# The exercise
Without the pictures, set down every line of the data exactly.

::::

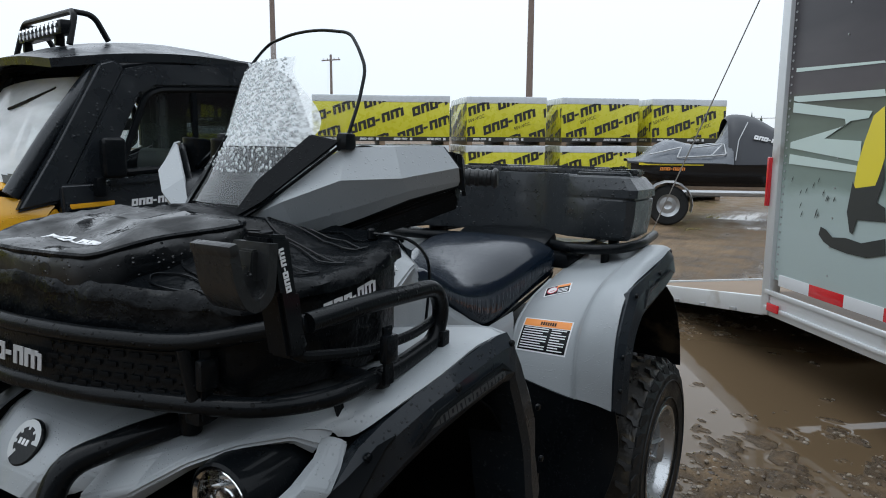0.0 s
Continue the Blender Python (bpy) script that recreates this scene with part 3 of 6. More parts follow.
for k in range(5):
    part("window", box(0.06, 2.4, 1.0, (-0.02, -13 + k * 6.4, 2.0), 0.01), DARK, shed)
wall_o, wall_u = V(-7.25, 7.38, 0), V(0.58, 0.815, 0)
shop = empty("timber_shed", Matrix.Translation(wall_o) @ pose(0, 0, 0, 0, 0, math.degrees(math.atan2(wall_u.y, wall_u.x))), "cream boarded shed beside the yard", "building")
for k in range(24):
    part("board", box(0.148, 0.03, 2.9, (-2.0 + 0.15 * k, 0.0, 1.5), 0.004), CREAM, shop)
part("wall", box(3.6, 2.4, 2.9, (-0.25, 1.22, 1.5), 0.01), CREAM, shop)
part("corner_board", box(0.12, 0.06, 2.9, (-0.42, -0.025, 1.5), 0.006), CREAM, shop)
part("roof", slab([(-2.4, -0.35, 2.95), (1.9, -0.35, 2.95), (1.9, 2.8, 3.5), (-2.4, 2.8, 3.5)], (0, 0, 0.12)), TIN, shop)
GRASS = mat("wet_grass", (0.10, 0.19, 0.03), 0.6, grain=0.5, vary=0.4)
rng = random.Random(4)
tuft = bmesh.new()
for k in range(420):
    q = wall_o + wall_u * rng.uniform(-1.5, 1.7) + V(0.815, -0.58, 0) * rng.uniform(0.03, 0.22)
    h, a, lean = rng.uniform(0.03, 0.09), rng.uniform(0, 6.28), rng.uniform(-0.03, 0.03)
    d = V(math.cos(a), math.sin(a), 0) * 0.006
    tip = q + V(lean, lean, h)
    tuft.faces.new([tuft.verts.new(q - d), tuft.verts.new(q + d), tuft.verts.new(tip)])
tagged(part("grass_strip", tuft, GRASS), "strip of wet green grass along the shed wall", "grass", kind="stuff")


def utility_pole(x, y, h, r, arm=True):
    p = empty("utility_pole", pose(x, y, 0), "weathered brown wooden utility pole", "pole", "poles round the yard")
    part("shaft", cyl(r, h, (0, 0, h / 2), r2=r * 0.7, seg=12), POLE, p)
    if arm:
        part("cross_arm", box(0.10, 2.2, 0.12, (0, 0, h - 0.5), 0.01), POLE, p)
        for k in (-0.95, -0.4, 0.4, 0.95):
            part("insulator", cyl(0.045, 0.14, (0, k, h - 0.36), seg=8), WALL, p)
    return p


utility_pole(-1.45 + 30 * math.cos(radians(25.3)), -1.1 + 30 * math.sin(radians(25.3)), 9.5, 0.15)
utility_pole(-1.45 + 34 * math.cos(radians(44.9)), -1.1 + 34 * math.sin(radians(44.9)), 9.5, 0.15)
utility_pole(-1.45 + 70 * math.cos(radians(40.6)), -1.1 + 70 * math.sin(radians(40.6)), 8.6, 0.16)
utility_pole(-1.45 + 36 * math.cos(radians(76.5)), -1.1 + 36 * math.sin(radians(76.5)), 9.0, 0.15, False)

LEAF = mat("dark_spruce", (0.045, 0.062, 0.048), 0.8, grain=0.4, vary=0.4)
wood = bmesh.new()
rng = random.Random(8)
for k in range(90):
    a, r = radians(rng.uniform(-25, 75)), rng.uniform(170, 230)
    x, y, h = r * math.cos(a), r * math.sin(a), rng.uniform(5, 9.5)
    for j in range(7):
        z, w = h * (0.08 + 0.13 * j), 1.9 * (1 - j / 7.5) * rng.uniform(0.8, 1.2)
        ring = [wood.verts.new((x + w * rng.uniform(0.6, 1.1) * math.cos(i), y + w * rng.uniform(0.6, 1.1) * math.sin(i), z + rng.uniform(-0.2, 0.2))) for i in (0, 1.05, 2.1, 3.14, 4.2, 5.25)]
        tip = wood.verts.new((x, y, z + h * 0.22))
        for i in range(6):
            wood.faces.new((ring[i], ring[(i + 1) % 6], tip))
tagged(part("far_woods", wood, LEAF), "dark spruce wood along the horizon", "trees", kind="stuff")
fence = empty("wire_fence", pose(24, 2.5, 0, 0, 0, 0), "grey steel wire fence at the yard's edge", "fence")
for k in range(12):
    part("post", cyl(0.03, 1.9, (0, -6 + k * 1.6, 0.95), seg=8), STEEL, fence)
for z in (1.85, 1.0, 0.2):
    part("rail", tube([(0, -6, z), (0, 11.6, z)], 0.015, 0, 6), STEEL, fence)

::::

# Solution
0.0 s
Continue the Blender Python (bpy) script that recreates this scene with part 3 of 6. More parts follow.
for k in range(5):
    part("window", box(0.06, 2.4, 1.0, (-0.02, -13 + k * 6.4, 2.0), 0.01), DARK, shed)
wall_o, wall_u = V(-7.25, 7.38, 0), V(0.58, 0.815, 0)
shop = empty("timber_shed", Matrix.Translation(wall_o) @ pose(0, 0, 0, 0, 0, math.degrees(math.atan2(wall_u.y, wall_u.x))), "cream boarded shed beside the yard", "building")
for k in range(24):
    part("board", box(0.148, 0.03, 2.9, (-2.0 + 0.15 * k, 0.0, 1.5), 0.004), CREAM, shop)
part("wall", box(3.6, 2.4, 2.9, (-0.25, 1.22, 1.5), 0.01), CREAM, shop)
part("corner_board", box(0.12, 0.06, 2.9, (-0.42, -0.025, 1.5), 0.006), CREAM, shop)
part("roof", slab([(-2.4, -0.35, 2.95), (1.9, -0.35, 2.95), (1.9, 2.8, 3.5), (-2.4, 2.8, 3.5)], (0, 0, 0.12)), TIN, shop)
GRASS = mat("wet_grass", (0.10, 0.19, 0.03), 0.6, grain=0.5, vary=0.4)
rng = random.Random(4)
tuft = bmesh.new()
for k in range(420):
    q = wall_o + wall_u * rng.uniform(-1.5, 1.7) + V(0.815, -0.58, 0) * rng.uniform(0.03, 0.22)
    h, a, lean = rng.uniform(0.03, 0.09), rng.uniform(0, 6.28), rng.uniform(-0.03, 0.03)
    d = V(math.cos(a), math.sin(a), 0) * 0.006
    tip = q + V(lean, lean, h)
    tuft.faces.new([tuft.verts.new(q - d), tuft.verts.new(q + d), tuft.verts.new(tip)])
tagged(part("grass_strip", tuft, GRASS), "strip of wet green grass along the shed wall", "grass", kind="stuff")


def utility_pole(x, y, h, r, arm=True):
    p = empty("utility_pole", pose(x, y, 0), "weathered brown wooden utility pole", "pole", "poles round the yard")
    part("shaft", cyl(r, h, (0, 0, h / 2), r2=r * 0.7, seg=12), POLE, p)
    if arm:
        part("cross_arm", box(0.10, 2.2, 0.12, (0, 0, h - 0.5), 0.01), POLE, p)
        for k in (-0.95, -0.4, 0.4, 0.95):
            part("insulator", cyl(0.045, 0.14, (0, k, h - 0.36), seg=8), WALL, p)
    return p


utility_pole(-1.45 + 30 * math.cos(radians(25.3)), -1.1 + 30 * math.sin(radians(25.3)), 9.5, 0.15)
utility_pole(-1.45 + 34 * math.cos(radians(44.9)), -1.1 + 34 * math.sin(radians(44.9)), 9.5, 0.15)
utility_pole(-1.45 + 70 * math.cos(radians(40.6)), -1.1 + 70 * math.sin(radians(40.6)), 8.6, 0.16)
utility_pole(-1.45 + 36 * math.cos(radians(76.5)), -1.1 + 36 * math.sin(radians(76.5)), 9.0, 0.15, False)

LEAF = mat("dark_spruce", (0.045, 0.062, 0.048), 0.8, grain=0.4, vary=0.4)
wood = bmesh.new()
rng = random.Random(8)
for k in range(90):
    a, r = radians(rng.uniform(-25, 75)), rng.uniform(170, 230)
    x, y, h = r * math.cos(a), r * math.sin(a), rng.uniform(5, 9.5)
    for j in range(7):
        z, w = h * (0.08 + 0.13 * j), 1.9 * (1 - j / 7.5) * rng.uniform(0.8, 1.2)
        ring = [wood.verts.new((x + w * rng.uniform(0.6, 1.1) * math.cos(i), y + w * rng.uniform(0.6, 1.1) * math.sin(i), z + rng.uniform(-0.2, 0.2))) for i in (0, 1.05, 2.1, 3.14, 4.2, 5.25)]
        tip = wood.verts.new((x, y, z + h * 0.22))
        for i in range(6):
            wood.faces.new((ring[i], ring[(i + 1) % 6], tip))
tagged(part("far_woods", wood, LEAF), "dark spruce wood along the horizon", "trees", kind="stuff")
fence = empty("wire_fence", pose(24, 2.5, 0, 0, 0, 0), "grey steel wire fence at the yard's edge", "fence")
for k in range(12):
    part("post", cyl(0.03, 1.9, (0, -6 + k * 1.6, 0.95), seg=8), STEEL, fence)
for z in (1.85, 1.0, 0.2):
    part("rail", tube([(0, -6, z), (0, 11.6, z)], 0.015, 0, 6), STEEL, fence)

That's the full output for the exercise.